╭─ Data block
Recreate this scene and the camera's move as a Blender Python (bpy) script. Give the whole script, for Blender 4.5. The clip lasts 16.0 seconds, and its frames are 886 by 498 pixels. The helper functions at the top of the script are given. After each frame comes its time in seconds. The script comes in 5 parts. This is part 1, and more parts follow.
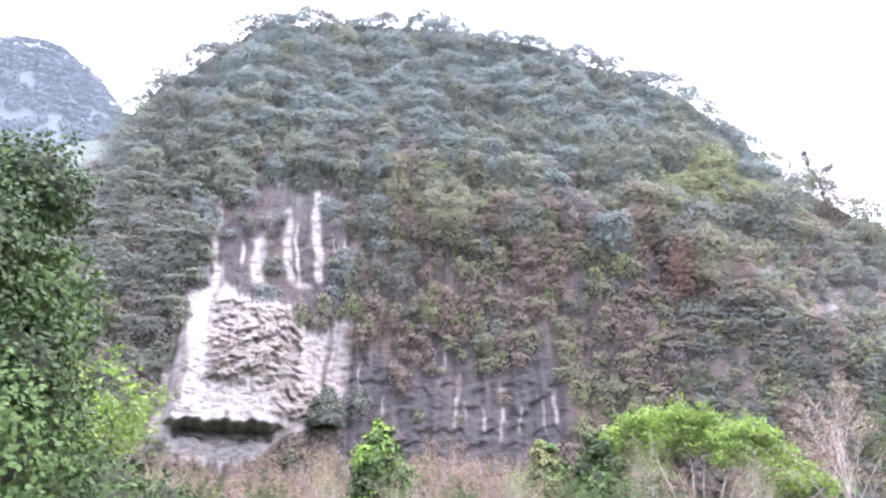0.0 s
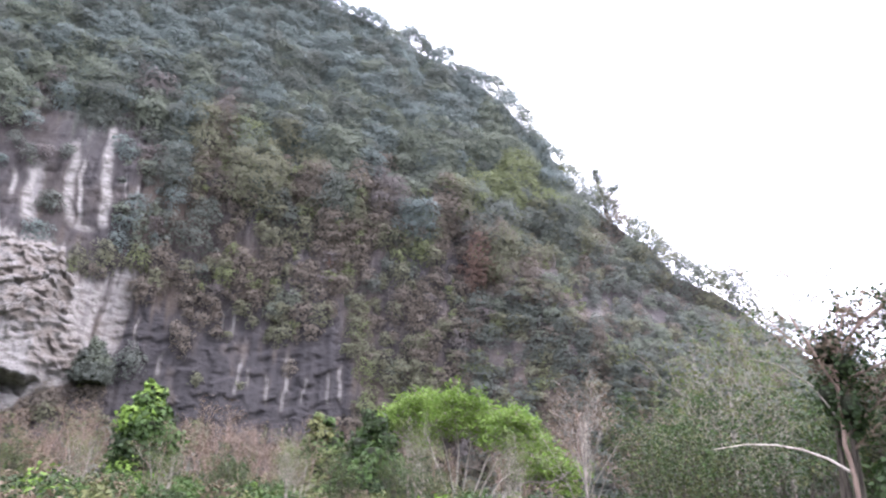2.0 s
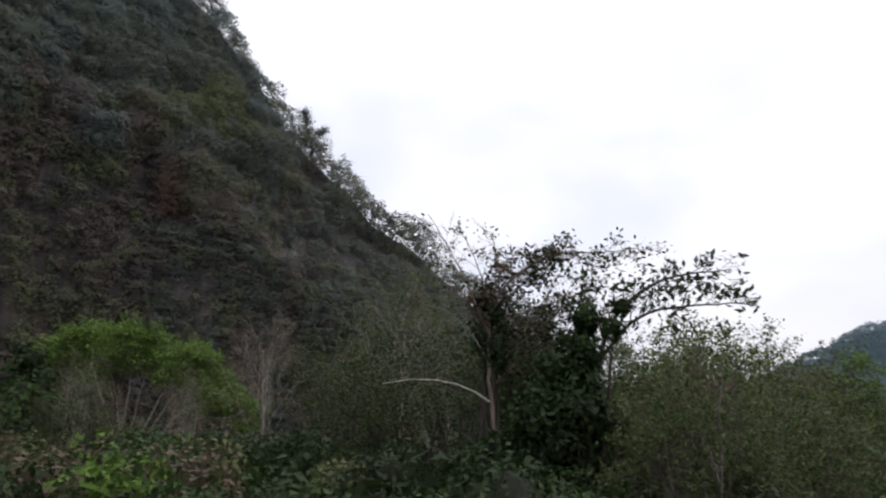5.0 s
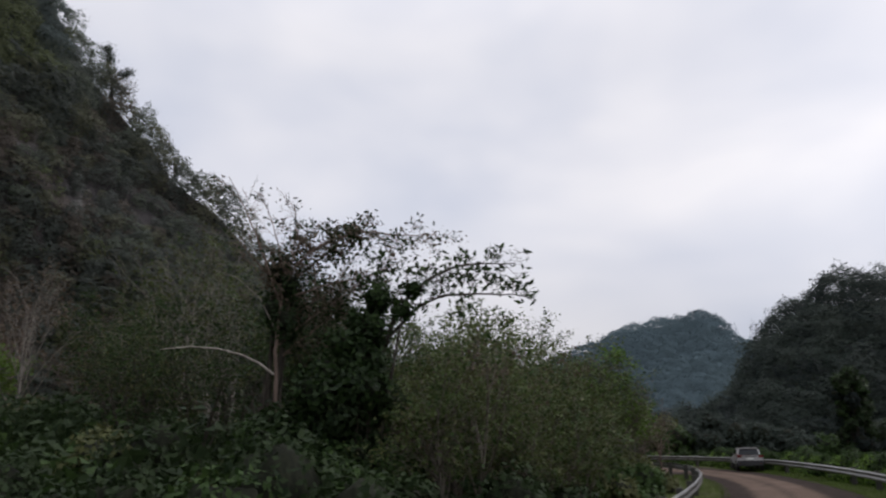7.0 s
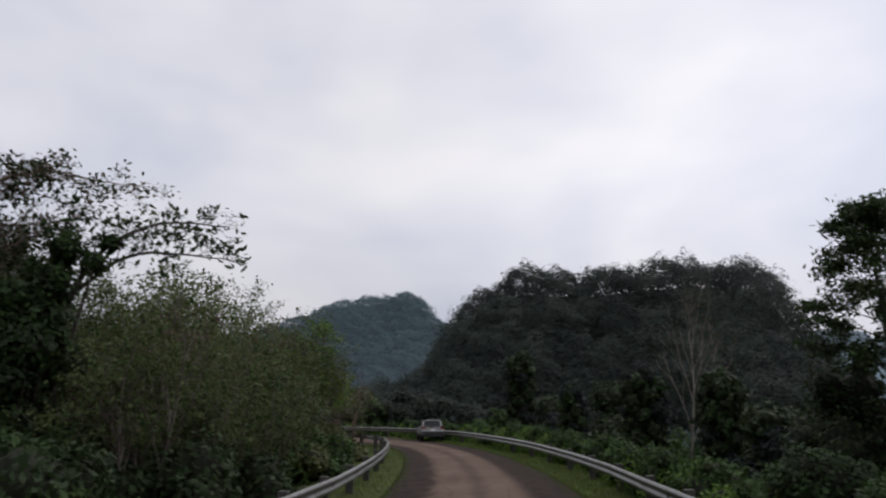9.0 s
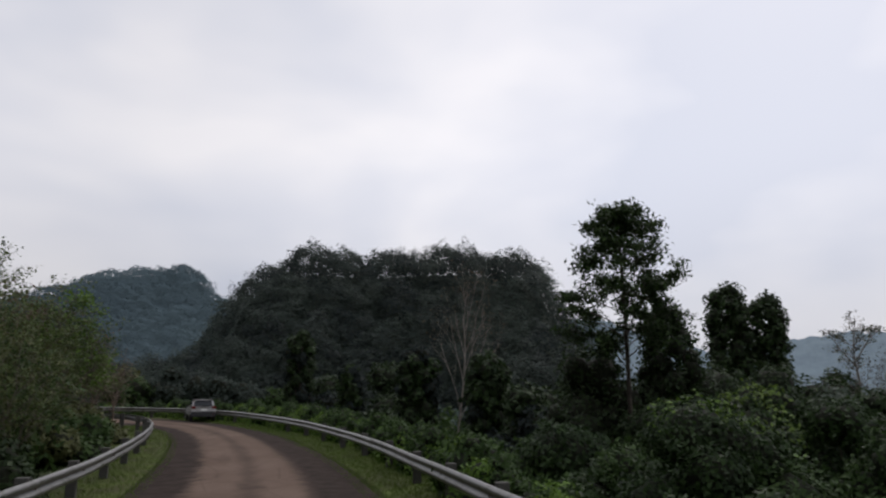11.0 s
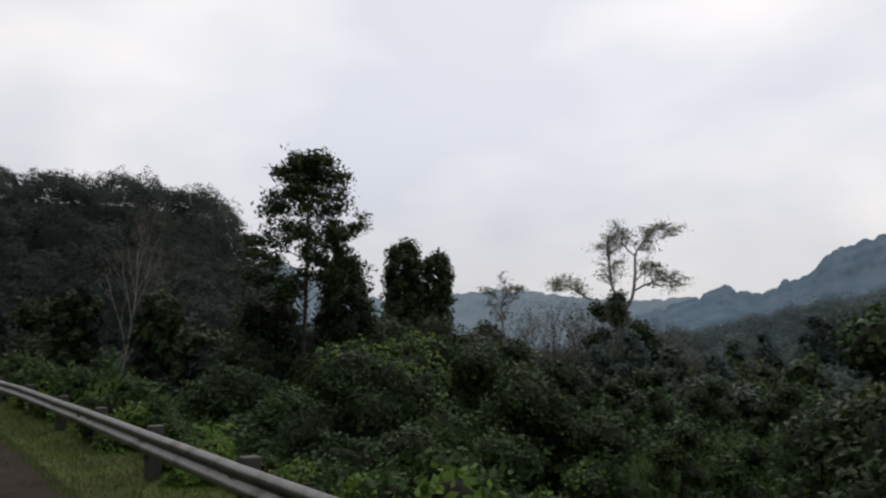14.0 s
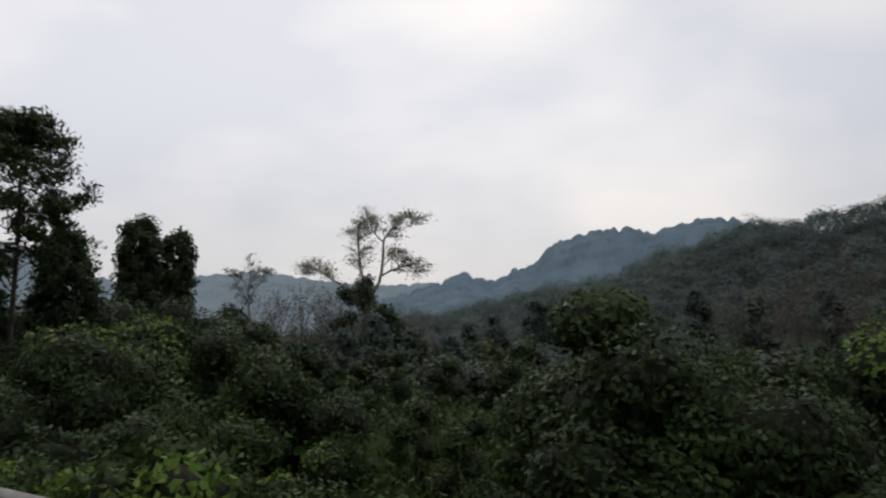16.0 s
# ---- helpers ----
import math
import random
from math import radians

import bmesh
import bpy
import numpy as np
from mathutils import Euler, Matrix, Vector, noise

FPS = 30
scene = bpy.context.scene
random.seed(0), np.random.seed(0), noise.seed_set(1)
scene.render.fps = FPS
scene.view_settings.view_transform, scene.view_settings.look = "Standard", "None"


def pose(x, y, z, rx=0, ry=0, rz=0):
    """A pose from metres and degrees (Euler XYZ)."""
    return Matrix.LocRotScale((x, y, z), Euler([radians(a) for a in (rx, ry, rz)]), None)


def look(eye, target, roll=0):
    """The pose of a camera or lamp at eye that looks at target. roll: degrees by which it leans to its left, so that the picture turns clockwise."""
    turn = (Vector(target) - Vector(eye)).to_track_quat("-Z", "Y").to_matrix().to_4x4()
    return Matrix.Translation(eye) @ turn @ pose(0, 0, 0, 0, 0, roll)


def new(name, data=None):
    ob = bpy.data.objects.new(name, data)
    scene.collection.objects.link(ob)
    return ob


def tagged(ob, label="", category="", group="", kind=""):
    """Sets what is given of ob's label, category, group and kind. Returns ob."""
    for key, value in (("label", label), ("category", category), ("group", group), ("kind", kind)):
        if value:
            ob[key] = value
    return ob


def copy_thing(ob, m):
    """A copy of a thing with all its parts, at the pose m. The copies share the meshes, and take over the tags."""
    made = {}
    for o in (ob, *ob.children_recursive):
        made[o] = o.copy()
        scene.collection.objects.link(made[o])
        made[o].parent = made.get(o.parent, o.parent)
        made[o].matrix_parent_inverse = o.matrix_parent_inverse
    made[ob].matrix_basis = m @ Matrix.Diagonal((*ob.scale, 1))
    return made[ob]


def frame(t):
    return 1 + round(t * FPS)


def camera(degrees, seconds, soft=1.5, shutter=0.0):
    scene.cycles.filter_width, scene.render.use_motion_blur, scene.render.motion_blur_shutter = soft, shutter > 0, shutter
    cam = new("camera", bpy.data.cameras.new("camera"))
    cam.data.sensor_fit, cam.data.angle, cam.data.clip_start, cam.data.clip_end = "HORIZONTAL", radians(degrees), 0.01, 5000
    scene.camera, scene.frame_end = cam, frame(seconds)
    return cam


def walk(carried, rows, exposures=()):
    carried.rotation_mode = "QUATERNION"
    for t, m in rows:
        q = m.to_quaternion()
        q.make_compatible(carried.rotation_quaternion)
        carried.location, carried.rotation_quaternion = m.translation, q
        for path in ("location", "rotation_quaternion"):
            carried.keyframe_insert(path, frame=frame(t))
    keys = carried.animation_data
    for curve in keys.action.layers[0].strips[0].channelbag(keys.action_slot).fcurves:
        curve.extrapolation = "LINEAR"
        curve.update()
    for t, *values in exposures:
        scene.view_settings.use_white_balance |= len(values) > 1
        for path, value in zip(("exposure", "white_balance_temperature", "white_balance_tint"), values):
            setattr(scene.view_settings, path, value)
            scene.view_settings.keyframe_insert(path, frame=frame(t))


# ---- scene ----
╰─
* _Exercise instructions_: Leave the images out, please, and restate each line word for word.

* _Problem solution_:
Recreate this scene and the camera's move as a Blender Python (bpy) script. Give the whole script, for Blender 4.5. The clip lasts 16.0 seconds, and its frames are 886 by 498 pixels. The helper functions at the top of the script are given. After each frame comes its time in seconds. The script comes in 5 parts. This is part 1, and more parts follow.
0.0 s
2.0 s
5.0 s
7.0 s
9.0 s
11.0 s
14.0 s
16.0 s
# ---- helpers ----
import math
import random
from math import radians

import bmesh
import bpy
import numpy as np
from mathutils import Euler, Matrix, Vector, noise

FPS = 30
scene = bpy.context.scene
random.seed(0), np.random.seed(0), noise.seed_set(1)
scene.render.fps = FPS
scene.view_settings.view_transform, scene.view_settings.look = "Standard", "None"


def pose(x, y, z, rx=0, ry=0, rz=0):
    """A pose from metres and degrees (Euler XYZ)."""
    return Matrix.LocRotScale((x, y, z), Euler([radians(a) for a in (rx, ry, rz)]), None)


def look(eye, target, roll=0):
    """The pose of a camera or lamp at eye that looks at target. roll: degrees by which it leans to its left, so that the picture turns clockwise."""
    turn = (Vector(target) - Vector(eye)).to_track_quat("-Z", "Y").to_matrix().to_4x4()
    return Matrix.Translation(eye) @ turn @ pose(0, 0, 0, 0, 0, roll)


def new(name, data=None):
    ob = bpy.data.objects.new(name, data)
    scene.collection.objects.link(ob)
    return ob


def tagged(ob, label="", category="", group="", kind=""):
    """Sets what is given of ob's label, category, group and kind. Returns ob."""
    for key, value in (("label", label), ("category", category), ("group", group), ("kind", kind)):
        if value:
            ob[key] = value
    return ob


def copy_thing(ob, m):
    """A copy of a thing with all its parts, at the pose m. The copies share the meshes, and take over the tags."""
    made = {}
    for o in (ob, *ob.children_recursive):
        made[o] = o.copy()
        scene.collection.objects.link(made[o])
        made[o].parent = made.get(o.parent, o.parent)
        made[o].matrix_parent_inverse = o.matrix_parent_inverse
    made[ob].matrix_basis = m @ Matrix.Diagonal((*ob.scale, 1))
    return made[ob]


def frame(t):
    return 1 + round(t * FPS)


def camera(degrees, seconds, soft=1.5, shutter=0.0):
    scene.cycles.filter_width, scene.render.use_motion_blur, scene.render.motion_blur_shutter = soft, shutter > 0, shutter
    cam = new("camera", bpy.data.cameras.new("camera"))
    cam.data.sensor_fit, cam.data.angle, cam.data.clip_start, cam.data.clip_end = "HORIZONTAL", radians(degrees), 0.01, 5000
    scene.camera, scene.frame_end = cam, frame(seconds)
    return cam


def walk(carried, rows, exposures=()):
    carried.rotation_mode = "QUATERNION"
    for t, m in rows:
        q = m.to_quaternion()
        q.make_compatible(carried.rotation_quaternion)
        carried.location, carried.rotation_quaternion = m.translation, q
        for path in ("location", "rotation_quaternion"):
            carried.keyframe_insert(path, frame=frame(t))
    keys = carried.animation_data
    for curve in keys.action.layers[0].strips[0].channelbag(keys.action_slot).fcurves:
        curve.extrapolation = "LINEAR"
        curve.update()
    for t, *values in exposures:
        scene.view_settings.use_white_balance |= len(values) > 1
        for path, value in zip(("exposure", "white_balance_temperature", "white_balance_tint"), values):
            setattr(scene.view_settings, path, value)
            scene.view_settings.keyframe_insert(path, frame=frame(t))


# ---- scene ----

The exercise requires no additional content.